The Pacer taking a much needed break. BTW, I made it to Shippensburg without bonking!

I realized at this point that I hadn’t taken my chain off the big ring since leaving home. And thus was hatched the most retarded scheme in history – I would ride all the way to Mercersburg without touching the front shifter.

As I approached Letterkenny and then Chambersburg, I knew I was truly in southern Pennsylvania.  The proof was at a yard sale, though I didn’t have the opportunity to take a photograph of the woman as she climbed down from the lifted 4×4, wearing heels, jogging shorts, beer gut and tube top.  Her shirtless companion, in flip-flops and cut off BDUs was easier to purge from the memory banks.  I’m fairly certain her image is permanently etched upon my retinas.

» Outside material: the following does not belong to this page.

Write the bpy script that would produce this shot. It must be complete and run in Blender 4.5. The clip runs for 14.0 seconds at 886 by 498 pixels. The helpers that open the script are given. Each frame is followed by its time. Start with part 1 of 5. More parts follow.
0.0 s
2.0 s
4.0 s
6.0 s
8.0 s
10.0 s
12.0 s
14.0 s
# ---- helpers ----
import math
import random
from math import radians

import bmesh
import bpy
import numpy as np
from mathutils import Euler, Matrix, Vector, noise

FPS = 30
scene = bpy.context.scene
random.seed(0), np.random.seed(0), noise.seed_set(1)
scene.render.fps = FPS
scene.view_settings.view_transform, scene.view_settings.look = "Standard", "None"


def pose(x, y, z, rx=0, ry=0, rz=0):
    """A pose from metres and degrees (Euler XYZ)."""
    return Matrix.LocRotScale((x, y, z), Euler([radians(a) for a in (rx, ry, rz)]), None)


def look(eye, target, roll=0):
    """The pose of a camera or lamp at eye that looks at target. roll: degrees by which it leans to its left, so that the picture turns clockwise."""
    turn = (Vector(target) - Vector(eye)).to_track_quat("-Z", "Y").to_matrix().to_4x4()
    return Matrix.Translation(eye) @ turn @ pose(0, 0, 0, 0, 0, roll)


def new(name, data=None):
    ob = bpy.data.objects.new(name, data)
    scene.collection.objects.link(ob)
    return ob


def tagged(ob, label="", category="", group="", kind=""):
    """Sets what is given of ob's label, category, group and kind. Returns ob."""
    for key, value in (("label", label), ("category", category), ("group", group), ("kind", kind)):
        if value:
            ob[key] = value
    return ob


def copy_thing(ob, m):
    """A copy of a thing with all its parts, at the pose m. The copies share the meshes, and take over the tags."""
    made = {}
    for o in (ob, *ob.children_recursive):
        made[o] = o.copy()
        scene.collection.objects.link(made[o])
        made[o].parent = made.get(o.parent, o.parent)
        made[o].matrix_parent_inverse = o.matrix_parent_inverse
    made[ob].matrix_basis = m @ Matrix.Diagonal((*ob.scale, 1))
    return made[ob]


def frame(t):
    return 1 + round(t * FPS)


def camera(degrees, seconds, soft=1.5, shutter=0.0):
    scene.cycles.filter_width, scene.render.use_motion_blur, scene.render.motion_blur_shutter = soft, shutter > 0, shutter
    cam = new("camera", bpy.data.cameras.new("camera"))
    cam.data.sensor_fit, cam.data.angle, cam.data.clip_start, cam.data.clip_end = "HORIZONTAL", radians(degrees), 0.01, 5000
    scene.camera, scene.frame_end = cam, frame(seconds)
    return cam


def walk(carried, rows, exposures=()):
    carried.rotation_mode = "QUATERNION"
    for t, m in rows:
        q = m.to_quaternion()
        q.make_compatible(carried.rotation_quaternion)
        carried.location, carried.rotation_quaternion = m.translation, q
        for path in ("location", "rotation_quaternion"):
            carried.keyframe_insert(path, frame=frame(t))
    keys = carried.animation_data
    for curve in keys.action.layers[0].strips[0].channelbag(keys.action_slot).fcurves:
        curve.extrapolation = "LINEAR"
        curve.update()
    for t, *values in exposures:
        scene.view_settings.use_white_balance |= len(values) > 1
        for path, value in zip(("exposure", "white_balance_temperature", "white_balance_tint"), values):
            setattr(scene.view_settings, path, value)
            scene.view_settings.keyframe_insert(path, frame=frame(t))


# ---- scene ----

The sun was in full fry mode by this point and the weatherman’s “partly cloudy” really meant “clouds everywhere except between the Sloth and the sun.”  Traffic was heavy south of Chambersburg, too, and I started to look for a place to find some shade for a few minutes.  A Pepsi machine appeared on the left, as if summoned by Mordenkainen himself, and beckoned me to partake of the fizzy.  It turned out the diet button was really a Pepsi Max, but getting a refund proved difficult.  I drank it anyway and sat in the shade for a few minutes.

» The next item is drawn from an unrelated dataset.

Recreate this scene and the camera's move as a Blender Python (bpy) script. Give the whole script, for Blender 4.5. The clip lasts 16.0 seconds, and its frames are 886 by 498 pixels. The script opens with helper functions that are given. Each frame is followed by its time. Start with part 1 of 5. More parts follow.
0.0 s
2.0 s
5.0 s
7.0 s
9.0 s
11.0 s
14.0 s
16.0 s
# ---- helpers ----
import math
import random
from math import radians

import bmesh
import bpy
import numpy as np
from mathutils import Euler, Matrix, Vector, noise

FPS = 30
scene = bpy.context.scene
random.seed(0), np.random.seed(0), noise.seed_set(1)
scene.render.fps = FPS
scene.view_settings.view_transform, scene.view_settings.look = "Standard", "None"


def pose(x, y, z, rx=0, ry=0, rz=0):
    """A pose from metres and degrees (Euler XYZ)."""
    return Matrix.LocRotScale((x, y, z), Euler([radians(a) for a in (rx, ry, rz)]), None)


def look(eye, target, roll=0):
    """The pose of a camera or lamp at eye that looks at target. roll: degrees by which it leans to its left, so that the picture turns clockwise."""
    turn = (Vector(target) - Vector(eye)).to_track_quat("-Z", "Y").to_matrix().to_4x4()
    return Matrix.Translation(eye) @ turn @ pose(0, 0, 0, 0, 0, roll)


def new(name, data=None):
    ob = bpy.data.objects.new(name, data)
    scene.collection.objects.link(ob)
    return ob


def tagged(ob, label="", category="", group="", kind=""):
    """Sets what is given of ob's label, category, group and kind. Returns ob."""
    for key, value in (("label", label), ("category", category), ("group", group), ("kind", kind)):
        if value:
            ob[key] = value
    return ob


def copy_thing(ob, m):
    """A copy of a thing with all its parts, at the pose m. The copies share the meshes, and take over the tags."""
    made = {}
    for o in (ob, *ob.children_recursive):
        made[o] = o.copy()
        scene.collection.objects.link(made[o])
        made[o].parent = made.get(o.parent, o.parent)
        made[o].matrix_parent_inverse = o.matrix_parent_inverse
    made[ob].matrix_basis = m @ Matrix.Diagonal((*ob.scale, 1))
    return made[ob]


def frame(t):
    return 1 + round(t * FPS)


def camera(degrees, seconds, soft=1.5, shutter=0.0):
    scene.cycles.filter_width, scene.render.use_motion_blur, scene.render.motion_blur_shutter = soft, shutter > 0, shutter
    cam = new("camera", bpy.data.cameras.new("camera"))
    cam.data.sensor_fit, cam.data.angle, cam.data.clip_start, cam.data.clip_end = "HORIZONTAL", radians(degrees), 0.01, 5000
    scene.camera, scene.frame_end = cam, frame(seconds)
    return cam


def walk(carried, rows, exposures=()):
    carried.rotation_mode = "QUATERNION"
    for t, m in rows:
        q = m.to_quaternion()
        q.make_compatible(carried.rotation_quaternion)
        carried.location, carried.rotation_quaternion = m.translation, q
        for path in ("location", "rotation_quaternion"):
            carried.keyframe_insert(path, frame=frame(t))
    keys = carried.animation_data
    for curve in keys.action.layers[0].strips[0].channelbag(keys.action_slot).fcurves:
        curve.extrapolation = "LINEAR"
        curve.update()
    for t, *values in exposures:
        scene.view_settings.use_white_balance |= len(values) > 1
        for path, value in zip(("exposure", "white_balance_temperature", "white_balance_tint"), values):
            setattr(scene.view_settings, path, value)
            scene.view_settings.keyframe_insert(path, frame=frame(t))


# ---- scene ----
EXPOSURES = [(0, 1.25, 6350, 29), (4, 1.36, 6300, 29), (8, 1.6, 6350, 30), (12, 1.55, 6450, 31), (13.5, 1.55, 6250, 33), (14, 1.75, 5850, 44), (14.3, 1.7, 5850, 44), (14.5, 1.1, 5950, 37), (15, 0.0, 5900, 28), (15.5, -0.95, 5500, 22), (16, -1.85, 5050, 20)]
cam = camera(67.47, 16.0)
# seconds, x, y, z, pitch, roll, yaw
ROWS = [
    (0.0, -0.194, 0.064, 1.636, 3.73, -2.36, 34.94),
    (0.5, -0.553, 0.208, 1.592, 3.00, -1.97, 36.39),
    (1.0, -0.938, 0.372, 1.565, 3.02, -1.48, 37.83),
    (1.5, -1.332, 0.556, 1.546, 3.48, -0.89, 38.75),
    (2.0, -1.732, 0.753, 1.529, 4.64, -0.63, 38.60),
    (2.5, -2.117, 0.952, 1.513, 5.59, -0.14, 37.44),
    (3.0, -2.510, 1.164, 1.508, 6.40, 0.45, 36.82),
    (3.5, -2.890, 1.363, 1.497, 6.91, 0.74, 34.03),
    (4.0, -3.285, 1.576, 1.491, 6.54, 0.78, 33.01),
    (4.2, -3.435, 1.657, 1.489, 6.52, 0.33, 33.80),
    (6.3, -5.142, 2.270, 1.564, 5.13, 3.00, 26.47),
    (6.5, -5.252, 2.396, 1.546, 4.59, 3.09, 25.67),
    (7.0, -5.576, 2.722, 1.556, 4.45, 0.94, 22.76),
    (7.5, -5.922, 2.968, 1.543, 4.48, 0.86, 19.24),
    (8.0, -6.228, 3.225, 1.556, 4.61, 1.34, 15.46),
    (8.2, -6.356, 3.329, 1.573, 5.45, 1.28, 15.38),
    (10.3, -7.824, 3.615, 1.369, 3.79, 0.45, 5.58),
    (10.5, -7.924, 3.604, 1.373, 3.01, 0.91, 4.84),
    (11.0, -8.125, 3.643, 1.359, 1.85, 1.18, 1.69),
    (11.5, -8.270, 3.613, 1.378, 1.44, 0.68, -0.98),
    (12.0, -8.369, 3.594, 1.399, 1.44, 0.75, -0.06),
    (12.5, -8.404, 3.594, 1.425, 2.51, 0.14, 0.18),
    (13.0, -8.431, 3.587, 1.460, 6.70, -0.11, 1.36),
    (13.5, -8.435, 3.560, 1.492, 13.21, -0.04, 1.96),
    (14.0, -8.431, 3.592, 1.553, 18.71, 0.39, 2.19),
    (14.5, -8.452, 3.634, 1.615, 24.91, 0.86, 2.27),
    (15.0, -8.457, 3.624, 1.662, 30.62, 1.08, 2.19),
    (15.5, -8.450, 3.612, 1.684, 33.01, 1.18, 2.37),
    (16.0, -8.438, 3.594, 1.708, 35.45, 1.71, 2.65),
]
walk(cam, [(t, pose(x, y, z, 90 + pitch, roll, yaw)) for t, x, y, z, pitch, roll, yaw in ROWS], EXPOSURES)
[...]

When it was time to go I looked down at the computer and noticed something funny. 62.69 miles. You know what that means, don’t you?


Metric century!

Hot damn! I was stoked.  I had just ridden 100km and felt pretty good.  Hell, I decided, I’m going to start training for my first 200k brevet.  This was easy.

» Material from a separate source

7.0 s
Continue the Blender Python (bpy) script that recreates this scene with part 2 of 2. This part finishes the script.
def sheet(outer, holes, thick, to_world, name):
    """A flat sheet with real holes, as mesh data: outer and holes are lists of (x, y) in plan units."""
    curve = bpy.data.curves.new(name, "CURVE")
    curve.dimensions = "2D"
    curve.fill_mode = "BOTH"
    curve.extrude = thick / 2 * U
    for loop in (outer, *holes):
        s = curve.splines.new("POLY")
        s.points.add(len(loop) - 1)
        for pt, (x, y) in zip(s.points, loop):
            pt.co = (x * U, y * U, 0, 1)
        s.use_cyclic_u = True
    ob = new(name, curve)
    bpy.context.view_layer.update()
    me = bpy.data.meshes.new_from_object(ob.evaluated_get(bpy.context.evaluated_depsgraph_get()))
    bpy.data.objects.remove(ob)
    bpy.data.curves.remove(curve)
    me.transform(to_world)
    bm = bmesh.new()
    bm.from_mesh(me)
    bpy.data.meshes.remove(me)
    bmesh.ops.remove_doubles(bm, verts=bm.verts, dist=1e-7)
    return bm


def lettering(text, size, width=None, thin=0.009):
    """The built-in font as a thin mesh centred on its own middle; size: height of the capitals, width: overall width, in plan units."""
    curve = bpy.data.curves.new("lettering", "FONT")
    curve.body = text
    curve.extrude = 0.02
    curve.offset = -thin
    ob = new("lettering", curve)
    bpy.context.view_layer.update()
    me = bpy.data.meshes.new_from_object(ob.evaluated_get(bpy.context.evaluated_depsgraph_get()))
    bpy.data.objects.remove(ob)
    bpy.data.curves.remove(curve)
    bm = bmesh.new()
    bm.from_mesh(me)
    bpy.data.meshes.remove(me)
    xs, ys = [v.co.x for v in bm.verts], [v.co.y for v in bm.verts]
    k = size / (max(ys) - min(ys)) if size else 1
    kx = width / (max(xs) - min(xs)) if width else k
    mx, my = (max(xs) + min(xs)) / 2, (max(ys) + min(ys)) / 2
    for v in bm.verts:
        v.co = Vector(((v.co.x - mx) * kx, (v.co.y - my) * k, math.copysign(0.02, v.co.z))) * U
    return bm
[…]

Back on the bike and rolling, I burped up every last molecule of carbon dioxide, along with whatever reserves I had left. There were only 10 miles to go, and I was about to hate every last one of them. The man with the hammer had been hiding in that Pepsi bottle the whole time. Even the slightest incline, grades I wouldn’t notice at any other time, required all my strength. But I still wouldn’t shift the chain off the big ring. The chain, over most of that last 10 miles, was in 53/28. But I made it. 72.9 miles.

I might not be ready for that 200k, but at least I didn’t puke.